EXERCISE TASK> In the listing below, count each line containing "target" and answer with the count only.

■ ■ ■ ■ ■

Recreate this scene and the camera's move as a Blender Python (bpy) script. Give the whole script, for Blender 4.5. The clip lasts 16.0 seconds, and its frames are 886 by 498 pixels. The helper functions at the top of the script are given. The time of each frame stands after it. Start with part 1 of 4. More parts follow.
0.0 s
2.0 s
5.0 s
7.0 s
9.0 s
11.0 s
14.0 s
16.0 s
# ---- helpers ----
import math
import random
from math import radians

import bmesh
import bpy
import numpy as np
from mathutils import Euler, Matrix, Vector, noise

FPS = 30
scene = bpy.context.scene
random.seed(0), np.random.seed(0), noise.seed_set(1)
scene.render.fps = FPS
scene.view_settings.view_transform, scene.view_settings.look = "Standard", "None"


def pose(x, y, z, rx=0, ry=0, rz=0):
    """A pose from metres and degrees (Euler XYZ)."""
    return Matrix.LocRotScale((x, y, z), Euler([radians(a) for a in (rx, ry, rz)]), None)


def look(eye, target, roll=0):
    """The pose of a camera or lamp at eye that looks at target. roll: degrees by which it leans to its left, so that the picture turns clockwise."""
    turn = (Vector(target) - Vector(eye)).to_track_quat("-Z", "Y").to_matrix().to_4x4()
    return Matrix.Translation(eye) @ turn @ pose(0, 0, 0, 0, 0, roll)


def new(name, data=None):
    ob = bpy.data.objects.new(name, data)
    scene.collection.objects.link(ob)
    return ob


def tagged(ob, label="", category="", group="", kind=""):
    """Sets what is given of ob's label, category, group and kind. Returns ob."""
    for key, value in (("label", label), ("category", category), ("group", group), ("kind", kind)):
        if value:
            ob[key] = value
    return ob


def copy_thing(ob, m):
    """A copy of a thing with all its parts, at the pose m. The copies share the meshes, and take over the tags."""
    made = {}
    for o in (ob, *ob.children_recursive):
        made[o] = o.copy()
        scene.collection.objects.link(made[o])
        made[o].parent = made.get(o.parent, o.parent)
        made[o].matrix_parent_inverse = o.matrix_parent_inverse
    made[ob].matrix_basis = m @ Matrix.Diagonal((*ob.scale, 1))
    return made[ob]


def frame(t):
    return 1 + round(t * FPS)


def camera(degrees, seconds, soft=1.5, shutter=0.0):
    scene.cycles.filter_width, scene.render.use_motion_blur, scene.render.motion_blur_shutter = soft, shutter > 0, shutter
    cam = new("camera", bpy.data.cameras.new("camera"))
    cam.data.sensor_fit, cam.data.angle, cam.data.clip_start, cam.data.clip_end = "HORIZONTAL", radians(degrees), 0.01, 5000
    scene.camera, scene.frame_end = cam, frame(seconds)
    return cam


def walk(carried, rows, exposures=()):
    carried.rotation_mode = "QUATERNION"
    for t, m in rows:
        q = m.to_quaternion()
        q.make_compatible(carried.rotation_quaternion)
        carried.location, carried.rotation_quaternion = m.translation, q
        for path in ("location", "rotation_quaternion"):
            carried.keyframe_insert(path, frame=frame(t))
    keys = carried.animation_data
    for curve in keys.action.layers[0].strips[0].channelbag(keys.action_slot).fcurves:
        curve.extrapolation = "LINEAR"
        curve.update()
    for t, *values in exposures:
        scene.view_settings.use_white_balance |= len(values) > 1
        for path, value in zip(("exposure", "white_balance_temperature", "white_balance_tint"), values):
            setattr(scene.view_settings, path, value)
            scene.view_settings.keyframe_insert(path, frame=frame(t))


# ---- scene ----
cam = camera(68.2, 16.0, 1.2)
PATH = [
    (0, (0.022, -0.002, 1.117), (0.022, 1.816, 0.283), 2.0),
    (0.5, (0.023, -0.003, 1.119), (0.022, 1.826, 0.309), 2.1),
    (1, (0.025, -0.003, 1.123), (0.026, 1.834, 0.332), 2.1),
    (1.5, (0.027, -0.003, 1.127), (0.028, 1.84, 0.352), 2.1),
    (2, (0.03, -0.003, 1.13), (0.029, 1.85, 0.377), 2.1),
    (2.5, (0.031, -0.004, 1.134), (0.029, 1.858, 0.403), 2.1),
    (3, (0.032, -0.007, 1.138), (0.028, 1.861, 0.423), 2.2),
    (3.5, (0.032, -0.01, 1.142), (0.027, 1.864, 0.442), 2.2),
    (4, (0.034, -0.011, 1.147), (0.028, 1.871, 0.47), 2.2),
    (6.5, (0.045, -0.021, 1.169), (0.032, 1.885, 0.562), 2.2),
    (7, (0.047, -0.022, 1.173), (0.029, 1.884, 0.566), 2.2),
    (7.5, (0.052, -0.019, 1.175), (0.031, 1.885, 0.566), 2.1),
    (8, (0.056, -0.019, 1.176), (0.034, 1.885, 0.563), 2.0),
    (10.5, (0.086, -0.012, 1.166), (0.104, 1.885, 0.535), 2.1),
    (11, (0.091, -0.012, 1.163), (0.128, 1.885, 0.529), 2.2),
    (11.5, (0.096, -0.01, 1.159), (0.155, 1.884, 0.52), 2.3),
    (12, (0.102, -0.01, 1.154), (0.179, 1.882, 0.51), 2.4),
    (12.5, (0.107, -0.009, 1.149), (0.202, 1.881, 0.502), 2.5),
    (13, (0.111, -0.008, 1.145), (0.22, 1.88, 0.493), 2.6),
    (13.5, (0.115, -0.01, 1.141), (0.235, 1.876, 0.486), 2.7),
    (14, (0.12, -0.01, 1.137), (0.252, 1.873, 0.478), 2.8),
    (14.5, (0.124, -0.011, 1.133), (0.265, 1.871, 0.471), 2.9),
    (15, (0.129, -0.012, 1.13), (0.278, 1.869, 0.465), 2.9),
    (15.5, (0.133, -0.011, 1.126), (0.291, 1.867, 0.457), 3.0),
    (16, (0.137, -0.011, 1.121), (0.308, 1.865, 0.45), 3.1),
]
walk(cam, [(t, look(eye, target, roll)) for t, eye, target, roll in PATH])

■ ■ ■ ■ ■

RESPONSE TO THE TASK> 4